* TASK TO CARRY OUT *
Repeat the full listing below verbatim and keep the images out.

* SOURCE MATERIAL *

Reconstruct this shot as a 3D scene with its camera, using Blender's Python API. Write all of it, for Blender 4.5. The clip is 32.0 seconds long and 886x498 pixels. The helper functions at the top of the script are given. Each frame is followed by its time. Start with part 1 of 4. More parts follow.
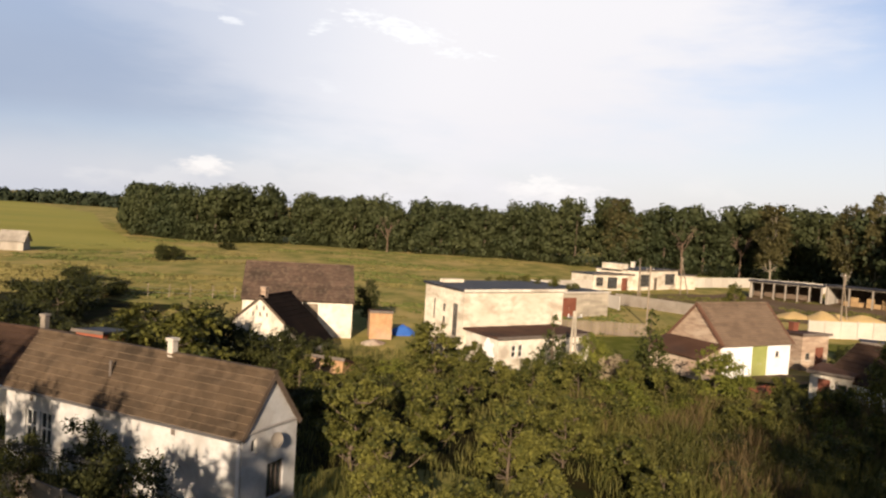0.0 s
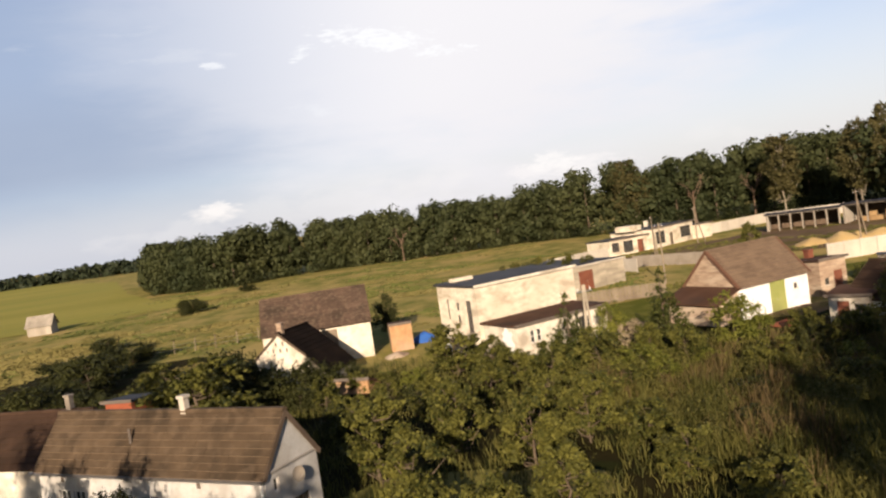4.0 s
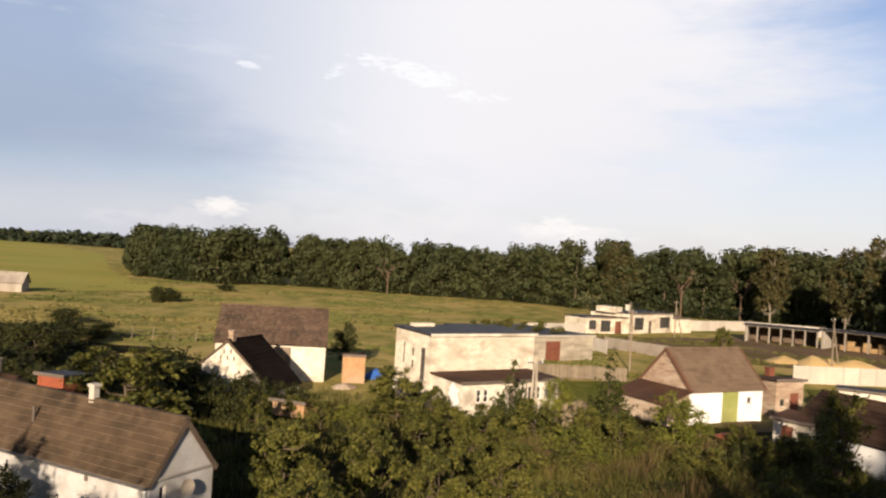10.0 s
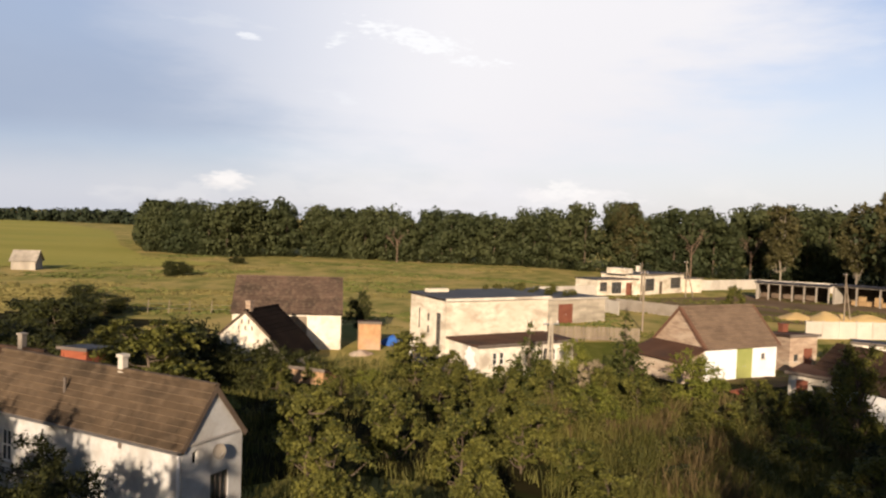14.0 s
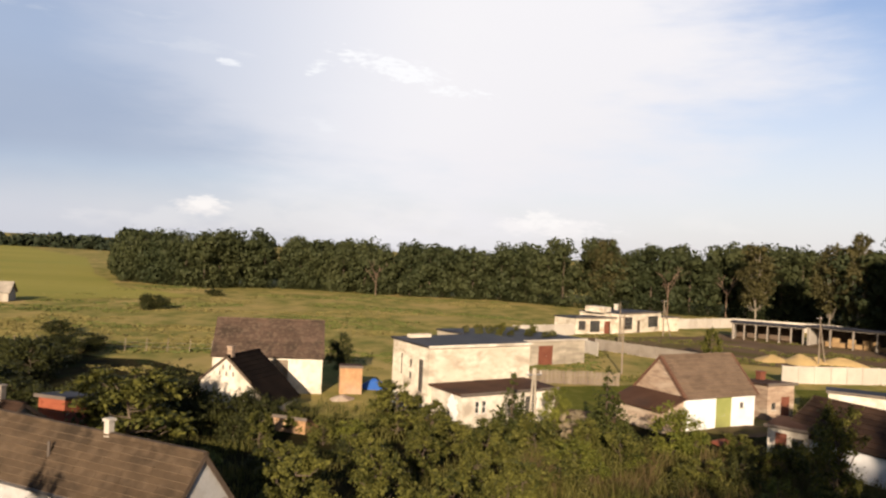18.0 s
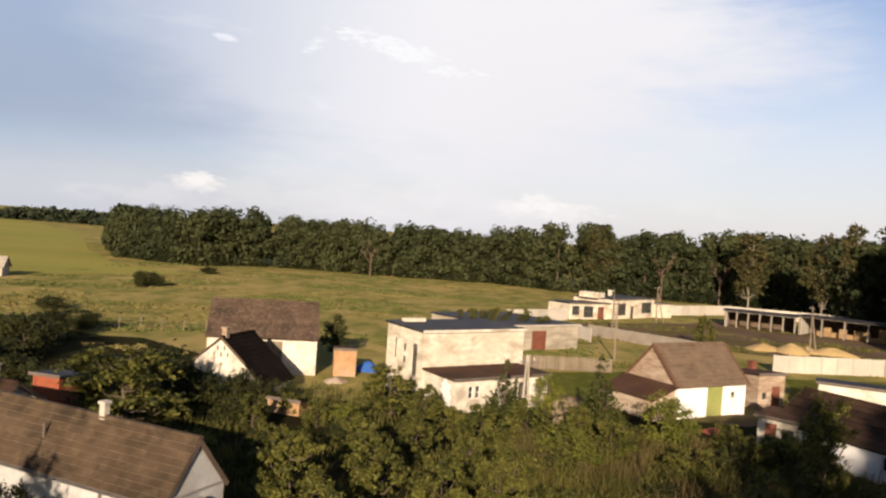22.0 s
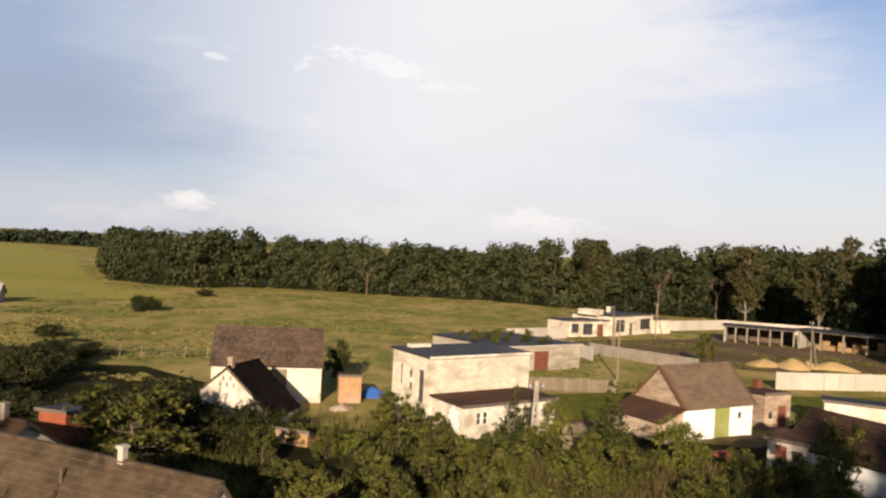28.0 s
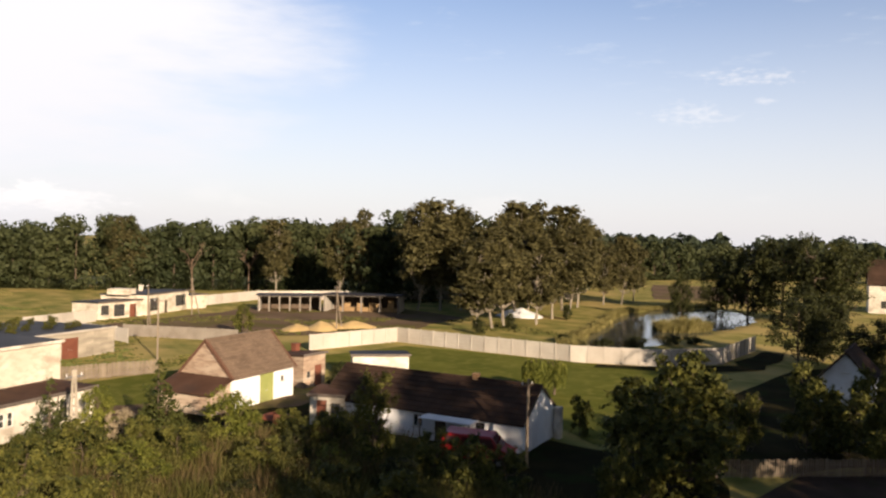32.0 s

* SOLUTION TO THIS TASK *
Reconstruct this shot as a 3D scene with its camera, using Blender's Python API. Write all of it, for Blender 4.5. The clip is 32.0 seconds long and 886x498 pixels. The helper functions at the top of the script are given. Each frame is followed by its time. Start with part 1 of 4. More parts follow.
0.0 s
4.0 s
10.0 s
14.0 s
18.0 s
22.0 s
28.0 s
32.0 s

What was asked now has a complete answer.